Un murmure prolongé accueillit ces paroles. Le général n’en tint pas compte ; il essaya encore, avec une patience admirable, de faire entendre la voix de la raison à ces hommes exaltés. Mais aucun raisonnement, aucune explication, ne touchaient ni leur esprit ni leur cœur. Les délégués se retirèrent en proférant des menaces. Le général Bedeau apprit en même temps que d’autres tentatives, faites par les hommes les plus connus du peuple, avaient été repoussées.

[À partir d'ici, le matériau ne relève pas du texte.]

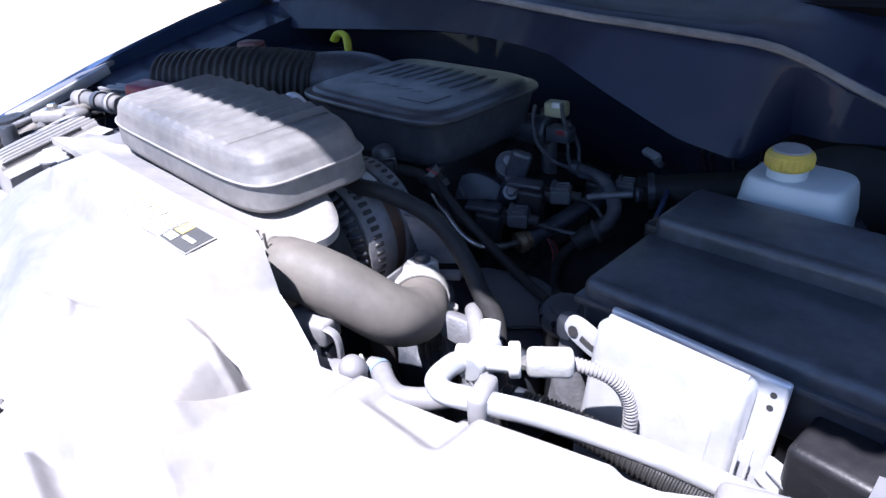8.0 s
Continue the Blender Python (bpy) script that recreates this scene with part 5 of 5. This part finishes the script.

La proclamation du maire de Paris aux ouvriers, bien qu’elle leur promît que la constitution garantirait le droit au travail[1], ne produisait aucun effet. MM. Bixio, Recurt, Edmond Adam, qui avaient parcouru, depuis le matin, à peu près toute la rive gauche, revenaient dire que désormais il y aurait folie à prolonger les pourparlers.

MM. Bixio et Recurt conseillent d’attaquer vivement les barricades de la rue Saint-Jacques, de la remonter au pas de course et de rejoindre ainsi le général Damesme, dont on entendait gronder l’artillerie sur la place du Panthéon.

  1. Dans le premier projet de constitution, publié le 20 juin, un article spécial garantissait, en effet, le droit au travail.